At stake is whether lawsuits against non-debitor entities like parishes can move forward during the Diocese of Buffalo's ongoing bankruptcy process.

BUFFALO, N.Y. — A federal judge on Tuesday heard arguments for and against granting a request by the Diocese of Buffalo to further delay the filing of individual sex abuse lawsuits amid their ongoing bankruptcy process.

At question is whether non-debitor entities such as parishes and schools can be sued by survivors while the Diocese is shielded during Chapter 11 reorganization.

The Diocese filed for bankruptcy protection over three years ago and the Creditors' Committee made up of dozens of alleged clergy sex abuse victims and their attorneys argue that three years is long enough.

“There’s been sort of an agreement, extension, agreement, extension and the survivors have finally said no more extensions we want to move forward with the non-bankrupt entities like the parishes and the schools we want to move those cases back to state court so that the people who were abused as children have their day in court," said attorney Steve Boyd,  who represents several survivors.

Hired counsel for the Diocese argued that allowing individual litigation to proceed could dilute potential damages awarded as part of a settlement, would unfairly put some survivors ahead of their counterparts, and may violate bankruptcy law or at the very least defy precedent.

Attorneys for the Creditors' Committee called the request by the Diocese no more than a dilatory tactic.

"The Diocese doesn’t want [survivors] to have their day in court so they are arguing to the judge that they are so intertwined with the other entities that the cases should not move forward," Boyd explained.

For the past 9 months, the Diocese and the Creditors' Committee have been engaged in mediation seeking to reach a settlement. Attorneys representing the Diocese said Tuesday that significant progress has been made in mediation although specifics could not be discussed.

Information disclosed during bankruptcy mediation is confidential/privileged.

Four witnesses including the Diocese of Buffalo's Chief Operating Officer Richard Suchan, General Counsel Melissa Potzler, Director of Insurance Services John Scholl, and James Murray, who was called as an insurance expert, testified or had declarations submitted during Tuesday's court proceeding.

Both Suchan and Potzler testified that bankruptcy, the Child Victims Act, or related matters currently take up 65-75% of their work hours and that if parishes or other non-debitor entities were sued, the Diocese would face an additional burden.

The Diocese's Attorneys added that they fear a "flood of lawsuits" will be filed if their request is not granted - arguing that those proceedings and legal costs will erode the "limited" pool of assets available to survivors.
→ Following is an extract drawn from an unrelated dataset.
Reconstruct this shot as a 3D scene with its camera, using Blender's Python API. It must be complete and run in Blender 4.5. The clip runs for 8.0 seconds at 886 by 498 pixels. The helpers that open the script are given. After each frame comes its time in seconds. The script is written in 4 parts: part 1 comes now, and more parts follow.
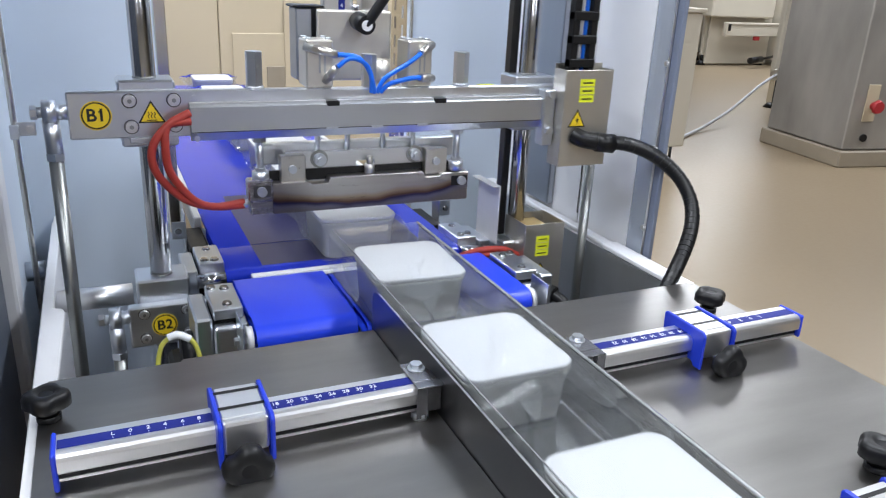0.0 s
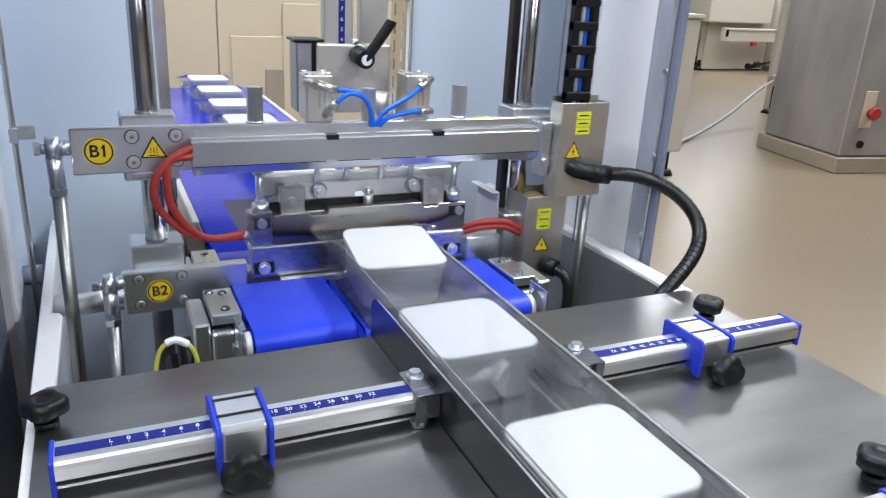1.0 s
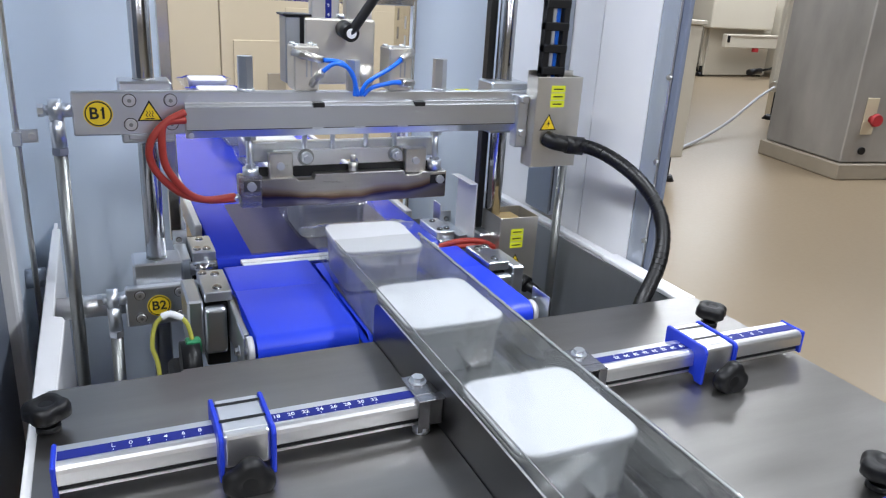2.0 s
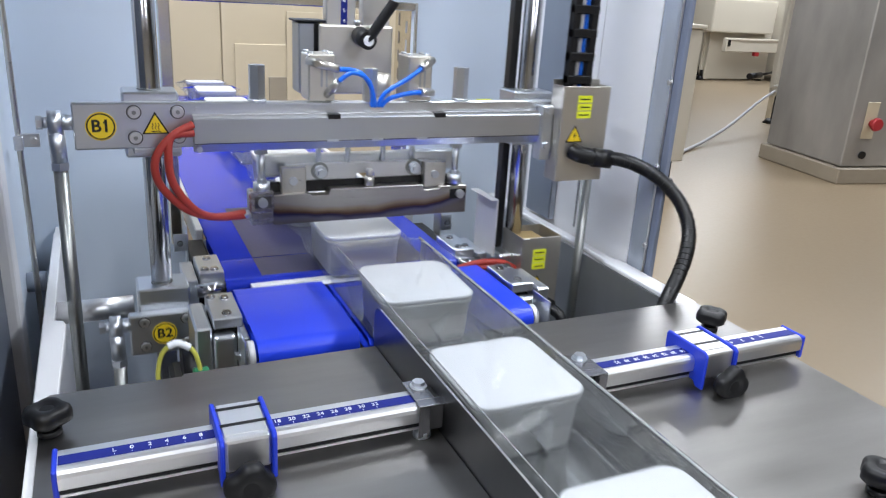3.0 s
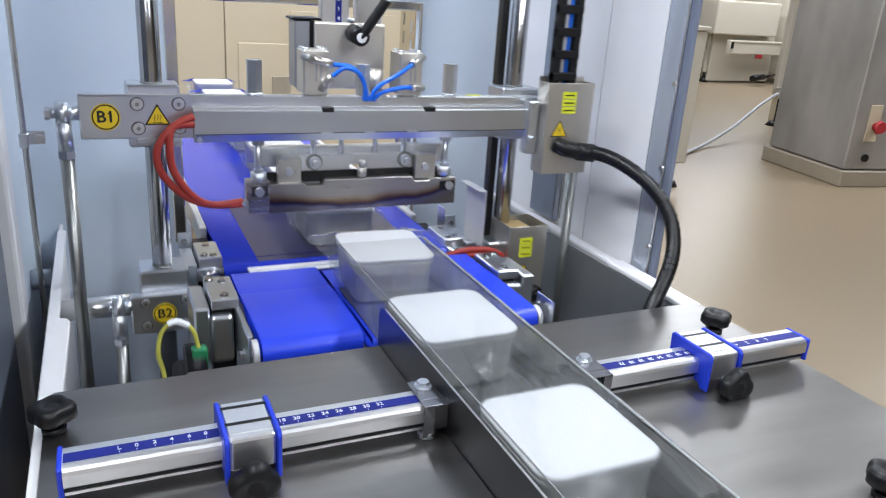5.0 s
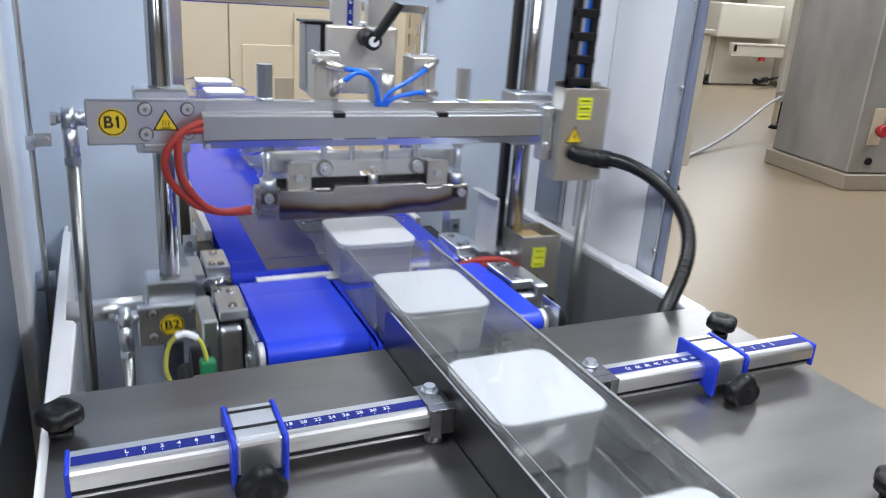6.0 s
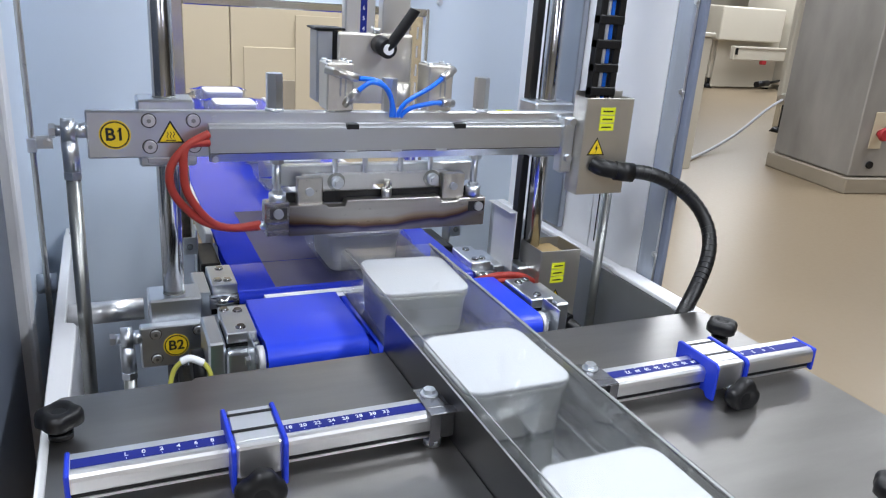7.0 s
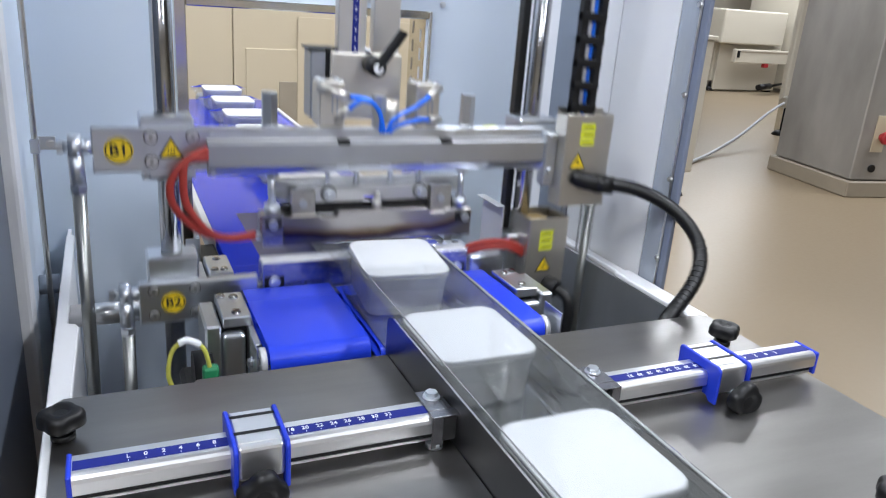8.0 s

During cross-examination lead attorney for the Creditors's Committee asked Suchan where funds for a proposed $100 million settlement would come from

Suchan stated: Diocesan assets (including property), cash, and the broader catholic community; although he added that conversations with individual parishes and any potential burden they may face have not been had.
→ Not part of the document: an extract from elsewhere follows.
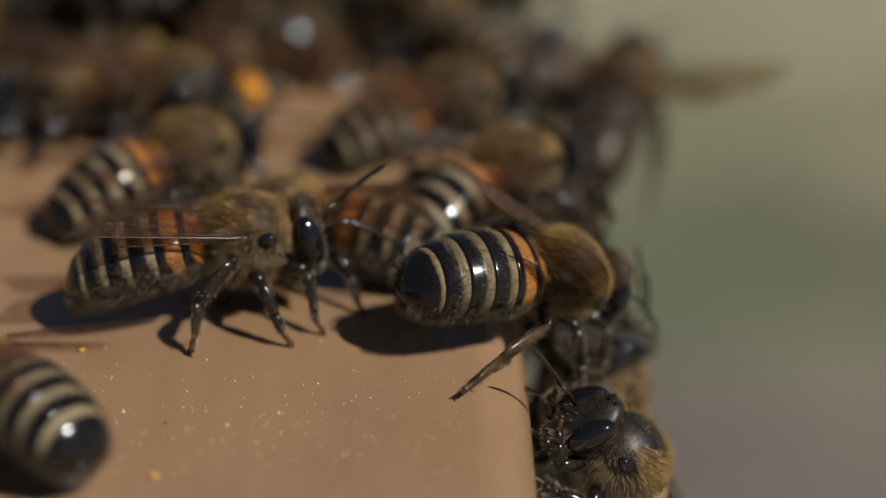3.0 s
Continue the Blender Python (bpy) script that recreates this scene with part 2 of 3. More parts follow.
def abdomen_ring(s, extra=0.0, n=36):
    """A ring of the abdomen at s (0 at the waist, 1 at the tip), in mm, hanging back along -x."""
    r = sum(girth(min(1, max(0, s + k))) for k in (-0.05, 0, 0.05)) / 3
    if s > 0.88:
        r *= max(0.02, 1 - ((s - 0.88) / 0.12) ** 2) ** 0.5
    mid = Vector((-s * ABDOMEN_LONG, 0, 0.25 * math.sin(math.pi * s) - 0.75 * s * s))
    return [mid + Vector((0, (1.88 * r + extra) * math.cos(a), (1.55 * r + extra) * math.sin(a))) for a in (2 * math.pi * j / n for j in range(n))]


def plate_mesh(s0, s1, material):
    rows, u, n = [], [], 36
    steps = [(s0 - 0.03, -0.05, 0)] + [(s0 + (s1 - s0) * k / 7, 0.02 + 0.055 * k / 7, k / 7) for k in range(8)] + ([(s1 - 0.002, 0.0, 1), (s1 - 0.02, -0.06, 1)] if s1 < 1 else [])
    if s1 == 1:
        steps = [(s, out * min(1, (1.02 - s) * 8), at) for s, out, at in steps[:-2]] + [(s0 + (s1 - s0) * k, 0.012, k) for k in (0.8, 0.86, 0.91, 0.95, 0.98, 1.0)]
    for s, out, at in steps:
        rows.append([p * MM for p in abdomen_ring(min(1.0, max(0.0, s)), out, n)])
        # u grows towards the belly, so pale bands narrow and plates darken
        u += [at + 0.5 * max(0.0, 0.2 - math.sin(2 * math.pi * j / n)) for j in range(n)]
    verts, faces = rings(rows, False)
    return mesh_from("plate", verts, faces, material, u)


PLATES = [0.02, 0.17, 0.34, 0.51, 0.67, 0.82, 1.0]
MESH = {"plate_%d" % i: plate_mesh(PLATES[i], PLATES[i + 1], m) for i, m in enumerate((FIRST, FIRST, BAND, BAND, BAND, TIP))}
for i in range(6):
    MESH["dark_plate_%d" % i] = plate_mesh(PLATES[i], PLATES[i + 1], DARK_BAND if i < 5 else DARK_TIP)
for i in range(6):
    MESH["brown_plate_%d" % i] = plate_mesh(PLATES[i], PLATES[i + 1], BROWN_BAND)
core = [[p * MM for p in abdomen_ring(k / 16, -0.08)] for k in range(17)]
MESH["abdomen"] = mesh_from("abdomen", *rings(core), BELLY)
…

Attorney Steve Boyd told 2 On Your Side he believes those entities should face liability because they employed the alleged perpetrators for decades.

"Perpetrators who were sexually abusing children so they complain about a flood of lawsuits because there was a flood of children who were taken into a room or a rectory or some other place and sexually assaulted," Boyd said.
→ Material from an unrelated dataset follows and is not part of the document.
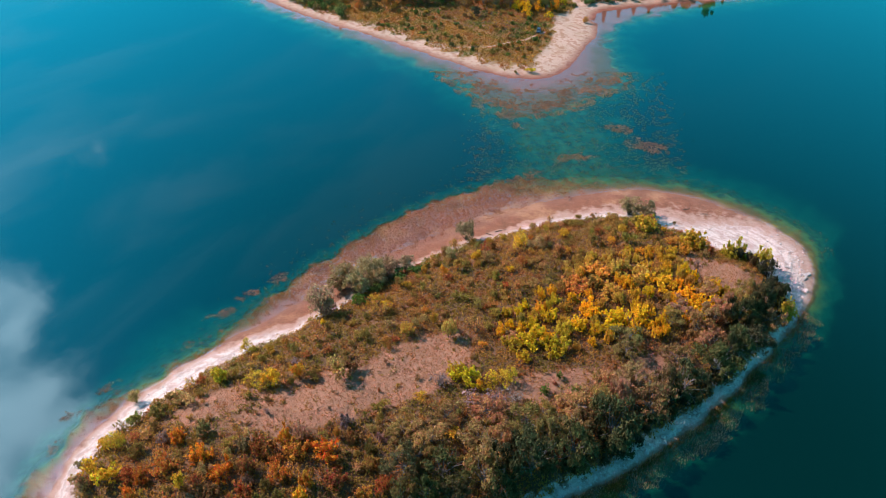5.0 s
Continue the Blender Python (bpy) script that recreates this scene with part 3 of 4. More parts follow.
stand(ROUND, (YELLOW, (0.78, 0.45, 0.02), (0.70, 0.42, 0.025)), [(40.6, 163.4, 4.3, 9.0), (35.1, 166.8, 3.8, 7.4), (46.8, 164.7, 4.1, 8.4), (60.9, 169.3, 3.5, 8.4), (65.5, 170.6, 3.3, 7.0), (53.5, 176.6, 3.7, 9.2),
                                                             (58.1, 172.7, 3.3, 7.6), (31.4, 161.8, 3.2, 6.4)], 4, 6, "bushy tree in brilliant yellow autumn leaf")
stand(ROUND, ((0.62, 0.34, 0.06), (0.55, 0.30, 0.06)), [(38.6, 180.1, 3.3, 9.0), (44.1, 181.7, 3.4, 8.4), (49.7, 180.5, 3.3, 8.3), (33.1, 175.8, 3.1, 8.6), (40.5, 173.6, 3.0, 8.0)], 4, 6, "rounded tree with dull golden-brown leaves")
stand(ROUND, (ORANGE, (0.5, 0.2, 0.04), RUST), [(-20.7, 126.6, 4.0, 7.4), (-25.8, 126.8, 3.9, 7.0), (-32.3, 127.7, 4.0, 7.0), (-43.2, 125.7, 3.7, 6.2), (-49.7, 123.4, 3.9, 6.2), (-8.9, 119.9, 4.5, 5.0),
                                                (-38.9, 122.0, 3.7, 6.1), (-27.8, 122.2, 3.7, 6.1), (-17.8, 120.7, 3.7, 6.1)], 4, 6, "bushy tree in deep orange autumn leaf")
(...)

Boyd added that after decades of waiting New York State has said that survivors should have their day in court but the Diocese is fighting to prevent that.

Chief Judge Carl Bucki said he would weigh all arguments made during Tuesday's proceeding with a ruling expected in the coming days.

At the same time, mediation between the Diocese and the Creditors' Committee is scheduled to resume on Wednesday, November 29, and continue on Thursday the 30th.